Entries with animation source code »
.....

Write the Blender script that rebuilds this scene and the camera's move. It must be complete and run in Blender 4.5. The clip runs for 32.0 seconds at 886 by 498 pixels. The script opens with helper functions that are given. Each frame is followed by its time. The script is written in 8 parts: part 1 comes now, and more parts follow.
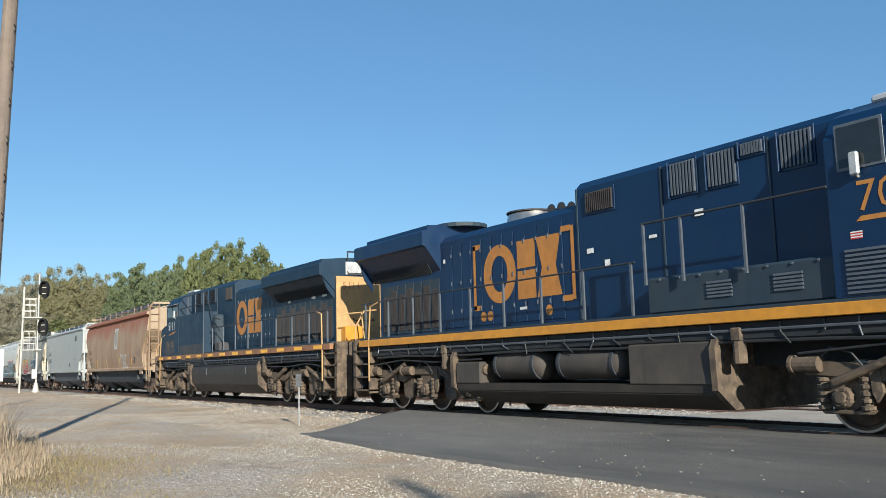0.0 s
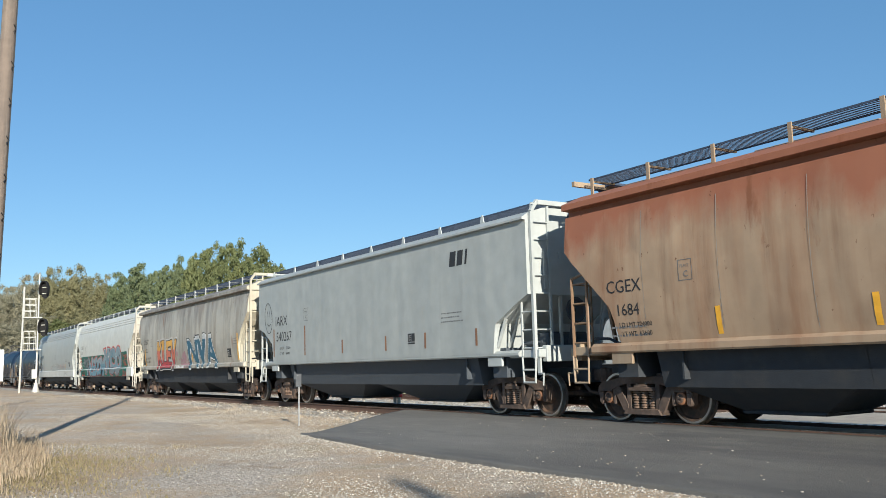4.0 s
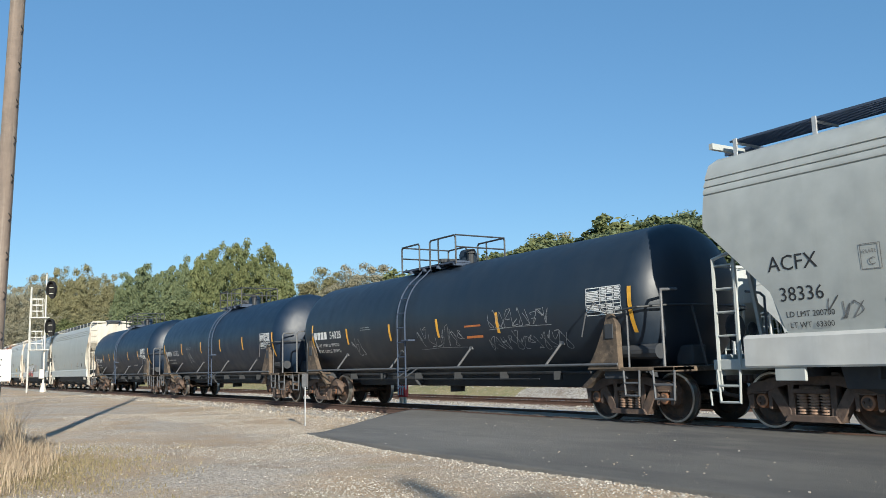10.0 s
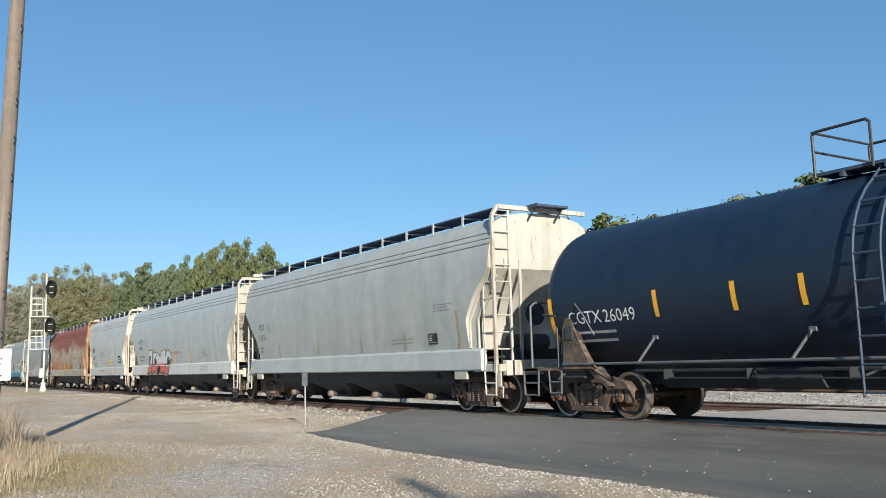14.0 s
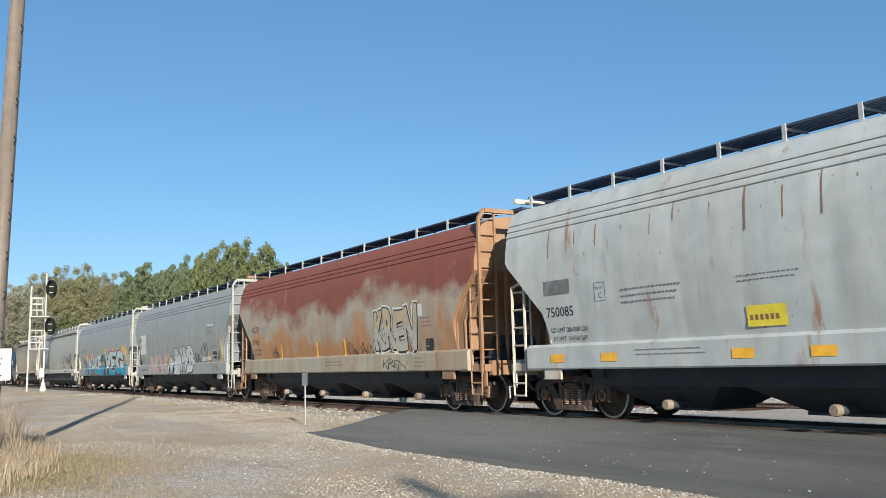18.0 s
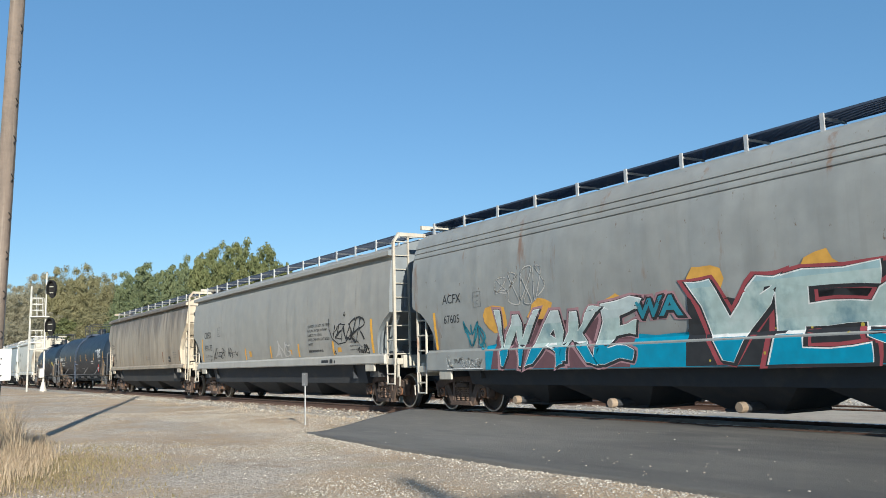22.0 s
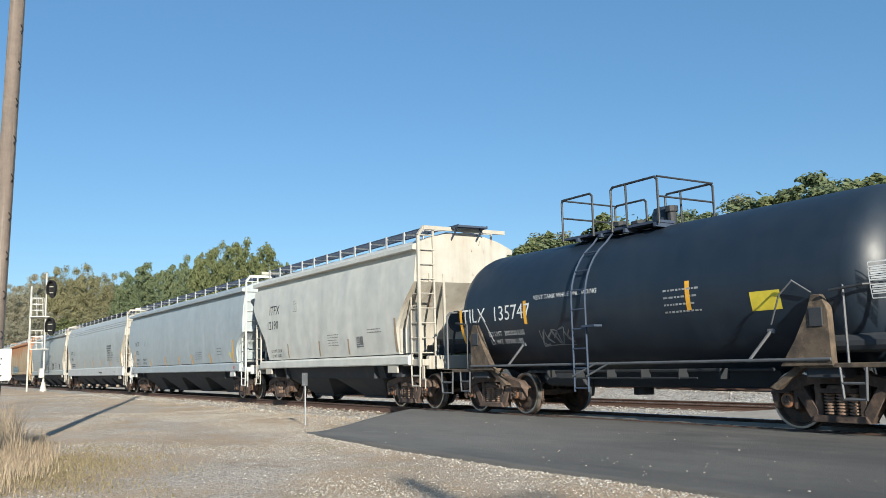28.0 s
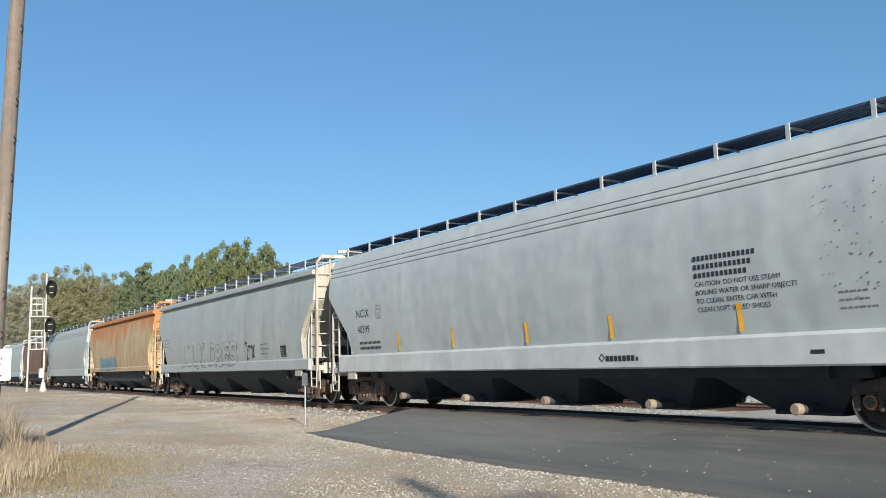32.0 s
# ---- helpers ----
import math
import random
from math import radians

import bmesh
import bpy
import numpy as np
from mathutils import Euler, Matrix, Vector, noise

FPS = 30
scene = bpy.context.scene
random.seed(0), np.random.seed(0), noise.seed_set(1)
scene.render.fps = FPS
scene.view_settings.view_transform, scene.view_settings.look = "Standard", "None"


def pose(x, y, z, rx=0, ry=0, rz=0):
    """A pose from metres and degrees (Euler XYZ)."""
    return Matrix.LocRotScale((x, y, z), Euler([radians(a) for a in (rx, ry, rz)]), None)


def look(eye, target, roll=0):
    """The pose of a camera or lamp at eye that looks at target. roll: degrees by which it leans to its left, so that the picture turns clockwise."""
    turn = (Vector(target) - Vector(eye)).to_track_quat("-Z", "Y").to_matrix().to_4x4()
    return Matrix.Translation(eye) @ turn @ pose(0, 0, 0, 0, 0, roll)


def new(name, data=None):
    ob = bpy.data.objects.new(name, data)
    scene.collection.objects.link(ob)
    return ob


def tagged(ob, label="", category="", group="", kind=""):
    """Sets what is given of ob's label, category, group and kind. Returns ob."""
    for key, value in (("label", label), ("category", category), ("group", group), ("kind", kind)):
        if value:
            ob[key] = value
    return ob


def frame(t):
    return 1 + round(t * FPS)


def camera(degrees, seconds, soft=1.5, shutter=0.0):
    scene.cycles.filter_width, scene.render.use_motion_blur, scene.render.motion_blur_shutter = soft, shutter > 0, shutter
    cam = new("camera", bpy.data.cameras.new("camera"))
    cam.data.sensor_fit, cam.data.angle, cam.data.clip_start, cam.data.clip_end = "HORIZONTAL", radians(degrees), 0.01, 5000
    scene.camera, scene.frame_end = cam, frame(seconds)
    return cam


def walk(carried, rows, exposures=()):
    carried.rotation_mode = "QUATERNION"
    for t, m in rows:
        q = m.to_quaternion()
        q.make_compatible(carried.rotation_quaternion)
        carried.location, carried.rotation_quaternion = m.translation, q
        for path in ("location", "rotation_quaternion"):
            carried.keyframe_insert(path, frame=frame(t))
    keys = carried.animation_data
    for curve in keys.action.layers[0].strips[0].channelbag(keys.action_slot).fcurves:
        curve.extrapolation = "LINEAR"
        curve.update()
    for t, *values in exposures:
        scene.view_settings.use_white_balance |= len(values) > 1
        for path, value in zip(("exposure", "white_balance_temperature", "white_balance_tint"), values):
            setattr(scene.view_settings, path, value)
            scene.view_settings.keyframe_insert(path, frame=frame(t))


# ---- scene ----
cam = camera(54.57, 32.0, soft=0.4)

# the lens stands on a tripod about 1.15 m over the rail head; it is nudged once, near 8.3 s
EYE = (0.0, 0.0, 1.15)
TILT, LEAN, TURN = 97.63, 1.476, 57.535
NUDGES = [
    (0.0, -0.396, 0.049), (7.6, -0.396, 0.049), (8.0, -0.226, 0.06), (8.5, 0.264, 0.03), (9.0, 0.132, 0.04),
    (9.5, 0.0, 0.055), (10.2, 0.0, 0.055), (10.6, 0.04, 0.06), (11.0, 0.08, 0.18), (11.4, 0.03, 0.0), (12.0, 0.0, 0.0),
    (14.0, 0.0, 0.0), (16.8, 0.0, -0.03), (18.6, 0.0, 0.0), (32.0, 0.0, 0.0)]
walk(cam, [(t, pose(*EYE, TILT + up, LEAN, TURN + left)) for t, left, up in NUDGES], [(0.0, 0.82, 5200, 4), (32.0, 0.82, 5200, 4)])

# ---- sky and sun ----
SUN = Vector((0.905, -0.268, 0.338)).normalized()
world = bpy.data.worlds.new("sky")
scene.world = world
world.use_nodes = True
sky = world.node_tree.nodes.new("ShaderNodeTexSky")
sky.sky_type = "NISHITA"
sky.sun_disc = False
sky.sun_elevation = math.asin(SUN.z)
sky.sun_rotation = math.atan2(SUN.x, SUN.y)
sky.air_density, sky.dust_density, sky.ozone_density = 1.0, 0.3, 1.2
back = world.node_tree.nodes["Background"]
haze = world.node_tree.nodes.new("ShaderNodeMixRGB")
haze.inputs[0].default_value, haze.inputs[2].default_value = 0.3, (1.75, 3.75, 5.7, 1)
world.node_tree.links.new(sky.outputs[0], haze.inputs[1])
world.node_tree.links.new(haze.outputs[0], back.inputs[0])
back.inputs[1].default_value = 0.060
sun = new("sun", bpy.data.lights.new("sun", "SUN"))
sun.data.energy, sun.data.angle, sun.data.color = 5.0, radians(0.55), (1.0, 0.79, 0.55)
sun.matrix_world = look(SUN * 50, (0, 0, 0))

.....

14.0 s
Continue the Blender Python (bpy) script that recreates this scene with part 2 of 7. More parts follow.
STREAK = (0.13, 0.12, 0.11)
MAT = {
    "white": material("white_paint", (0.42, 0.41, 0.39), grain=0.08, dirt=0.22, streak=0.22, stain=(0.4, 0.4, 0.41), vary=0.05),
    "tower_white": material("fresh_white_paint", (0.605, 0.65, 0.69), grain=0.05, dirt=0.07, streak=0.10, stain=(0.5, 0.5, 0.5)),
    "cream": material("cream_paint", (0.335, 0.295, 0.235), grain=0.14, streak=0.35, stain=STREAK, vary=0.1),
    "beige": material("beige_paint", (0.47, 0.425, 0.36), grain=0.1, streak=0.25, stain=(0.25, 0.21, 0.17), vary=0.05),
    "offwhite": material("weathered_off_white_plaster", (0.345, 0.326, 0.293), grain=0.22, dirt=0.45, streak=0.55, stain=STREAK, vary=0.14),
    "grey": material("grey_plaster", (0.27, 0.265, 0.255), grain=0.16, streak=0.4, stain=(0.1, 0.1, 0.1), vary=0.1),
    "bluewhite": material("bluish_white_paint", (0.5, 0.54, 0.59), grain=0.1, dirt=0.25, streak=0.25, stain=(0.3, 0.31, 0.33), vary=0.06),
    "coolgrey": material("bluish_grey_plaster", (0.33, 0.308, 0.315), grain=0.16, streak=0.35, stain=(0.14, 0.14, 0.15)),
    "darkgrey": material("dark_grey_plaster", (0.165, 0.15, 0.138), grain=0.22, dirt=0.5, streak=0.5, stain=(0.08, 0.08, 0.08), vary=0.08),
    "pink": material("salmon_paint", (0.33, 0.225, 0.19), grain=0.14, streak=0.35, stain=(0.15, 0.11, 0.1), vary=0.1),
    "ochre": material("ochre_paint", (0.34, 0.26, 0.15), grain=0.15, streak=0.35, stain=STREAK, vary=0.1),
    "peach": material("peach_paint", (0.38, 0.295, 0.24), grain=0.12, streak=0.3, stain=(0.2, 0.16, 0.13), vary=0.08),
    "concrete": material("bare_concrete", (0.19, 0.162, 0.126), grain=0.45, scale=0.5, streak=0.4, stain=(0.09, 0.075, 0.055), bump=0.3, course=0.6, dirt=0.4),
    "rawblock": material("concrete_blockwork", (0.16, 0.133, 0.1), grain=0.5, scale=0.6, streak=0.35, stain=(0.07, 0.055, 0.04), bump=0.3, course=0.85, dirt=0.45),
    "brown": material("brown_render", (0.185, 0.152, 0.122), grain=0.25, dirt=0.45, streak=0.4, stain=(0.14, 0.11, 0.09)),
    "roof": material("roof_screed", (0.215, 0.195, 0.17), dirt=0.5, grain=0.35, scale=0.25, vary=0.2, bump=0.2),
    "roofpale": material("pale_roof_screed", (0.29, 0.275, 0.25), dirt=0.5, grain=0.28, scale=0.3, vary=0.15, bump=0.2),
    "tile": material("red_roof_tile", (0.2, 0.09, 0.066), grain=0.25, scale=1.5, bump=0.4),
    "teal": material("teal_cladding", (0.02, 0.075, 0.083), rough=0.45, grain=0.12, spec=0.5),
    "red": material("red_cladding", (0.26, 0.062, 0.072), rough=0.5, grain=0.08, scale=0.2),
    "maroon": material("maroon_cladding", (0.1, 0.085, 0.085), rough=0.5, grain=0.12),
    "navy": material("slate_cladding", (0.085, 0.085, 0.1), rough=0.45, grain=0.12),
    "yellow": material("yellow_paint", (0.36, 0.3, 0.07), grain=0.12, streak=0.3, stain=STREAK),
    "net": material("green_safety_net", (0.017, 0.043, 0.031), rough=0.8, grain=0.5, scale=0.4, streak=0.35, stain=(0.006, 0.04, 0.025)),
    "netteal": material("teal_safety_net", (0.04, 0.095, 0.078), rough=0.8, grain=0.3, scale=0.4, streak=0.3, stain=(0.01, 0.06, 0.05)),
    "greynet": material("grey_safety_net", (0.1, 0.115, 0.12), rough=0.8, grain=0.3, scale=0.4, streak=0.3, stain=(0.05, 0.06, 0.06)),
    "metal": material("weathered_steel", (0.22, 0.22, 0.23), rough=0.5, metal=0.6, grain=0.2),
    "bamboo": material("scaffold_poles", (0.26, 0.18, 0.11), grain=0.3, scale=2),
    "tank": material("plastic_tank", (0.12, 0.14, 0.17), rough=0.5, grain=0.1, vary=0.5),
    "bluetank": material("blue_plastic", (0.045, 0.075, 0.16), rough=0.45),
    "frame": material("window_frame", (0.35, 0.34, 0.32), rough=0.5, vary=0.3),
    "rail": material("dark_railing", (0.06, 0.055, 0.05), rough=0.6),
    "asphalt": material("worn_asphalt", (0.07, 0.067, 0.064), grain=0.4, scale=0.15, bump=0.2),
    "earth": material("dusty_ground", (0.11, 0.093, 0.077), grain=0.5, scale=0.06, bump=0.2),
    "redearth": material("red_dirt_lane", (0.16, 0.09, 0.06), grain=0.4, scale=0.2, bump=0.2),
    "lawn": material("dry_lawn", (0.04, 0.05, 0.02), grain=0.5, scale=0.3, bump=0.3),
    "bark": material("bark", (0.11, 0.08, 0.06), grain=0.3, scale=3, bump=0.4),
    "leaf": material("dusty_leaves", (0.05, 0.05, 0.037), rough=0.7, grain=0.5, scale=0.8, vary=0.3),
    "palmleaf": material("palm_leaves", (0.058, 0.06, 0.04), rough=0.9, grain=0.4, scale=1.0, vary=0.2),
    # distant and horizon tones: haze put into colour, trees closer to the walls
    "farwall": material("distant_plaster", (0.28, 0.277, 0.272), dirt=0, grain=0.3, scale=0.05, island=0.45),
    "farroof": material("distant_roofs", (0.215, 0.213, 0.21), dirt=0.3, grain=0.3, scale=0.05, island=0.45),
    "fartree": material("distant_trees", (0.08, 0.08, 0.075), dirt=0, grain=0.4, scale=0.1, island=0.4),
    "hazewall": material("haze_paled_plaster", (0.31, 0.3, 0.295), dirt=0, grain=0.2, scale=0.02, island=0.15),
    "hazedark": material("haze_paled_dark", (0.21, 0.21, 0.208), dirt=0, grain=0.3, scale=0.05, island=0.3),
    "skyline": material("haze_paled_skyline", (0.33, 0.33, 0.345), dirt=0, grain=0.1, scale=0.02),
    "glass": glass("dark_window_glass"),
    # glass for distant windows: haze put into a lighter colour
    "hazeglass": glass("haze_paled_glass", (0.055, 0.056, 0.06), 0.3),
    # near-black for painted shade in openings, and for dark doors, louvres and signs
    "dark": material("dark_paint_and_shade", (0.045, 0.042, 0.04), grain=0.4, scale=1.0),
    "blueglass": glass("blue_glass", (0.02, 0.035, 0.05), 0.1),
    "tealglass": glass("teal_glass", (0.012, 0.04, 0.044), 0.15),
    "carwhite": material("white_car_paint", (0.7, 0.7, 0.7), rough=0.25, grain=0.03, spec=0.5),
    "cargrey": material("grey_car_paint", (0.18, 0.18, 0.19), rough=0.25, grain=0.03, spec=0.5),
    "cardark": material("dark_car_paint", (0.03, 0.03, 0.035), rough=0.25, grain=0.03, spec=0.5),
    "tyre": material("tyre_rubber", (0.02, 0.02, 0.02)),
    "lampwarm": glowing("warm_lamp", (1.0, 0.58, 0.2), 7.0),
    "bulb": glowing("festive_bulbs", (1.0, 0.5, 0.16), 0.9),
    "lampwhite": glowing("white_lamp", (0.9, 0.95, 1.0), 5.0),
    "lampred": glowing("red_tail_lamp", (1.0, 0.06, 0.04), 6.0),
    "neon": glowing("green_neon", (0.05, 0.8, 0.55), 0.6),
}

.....

Problem » From the line with "return Matrix.LocRotScale((x, y, z), Euler([radians(a)" through the line with "scene.view_settings.use_white_balance |= len(values)", set down every line exactly and nothing besides.

Final result »
    return Matrix.LocRotScale((x, y, z), Euler([radians(a) for a in (rx, ry, rz)]), None)


def look(eye, target, roll=0):
    """The pose of a camera or lamp at eye that looks at target. roll: degrees by which it leans to its left, so that the picture turns clockwise."""
    turn = (Vector(target) - Vector(eye)).to_track_quat("-Z", "Y").to_matrix().to_4x4()
    return Matrix.Translation(eye) @ turn @ pose(0, 0, 0, 0, 0, roll)


def new(name, data=None):
    ob = bpy.data.objects.new(name, data)
    scene.collection.objects.link(ob)
    return ob


def tagged(ob, label="", category="", group="", kind=""):
    """Sets what is given of ob's label, category, group and kind. Returns ob."""
    for key, value in (("label", label), ("category", category), ("group", group), ("kind", kind)):
        if value:
            ob[key] = value
    return ob


def frame(t):
    return 1 + round(t * FPS)


def camera(degrees, seconds, soft=1.5, shutter=0.0):
    scene.cycles.filter_width, scene.render.use_motion_blur, scene.render.motion_blur_shutter = soft, shutter > 0, shutter
    cam = new("camera", bpy.data.cameras.new("camera"))
    cam.data.sensor_fit, cam.data.angle, cam.data.clip_start, cam.data.clip_end = "HORIZONTAL", radians(degrees), 0.01, 5000
    scene.camera, scene.frame_end = cam, frame(seconds)
    return cam


def walk(carried, rows, exposures=()):
    carried.rotation_mode = "QUATERNION"
    for t, m in rows:
        q = m.to_quaternion()
        q.make_compatible(carried.rotation_quaternion)
        carried.location, carried.rotation_quaternion = m.translation, q
        for path in ("location", "rotation_quaternion"):
            carried.keyframe_insert(path, frame=frame(t))
    keys = carried.animation_data
    for curve in keys.action.layers[0].strips[0].channelbag(keys.action_slot).fcurves:
        curve.extrapolation = "LINEAR"
        curve.update()
    for t, *values in exposures:
        scene.view_settings.use_white_balance |= len(values) > 1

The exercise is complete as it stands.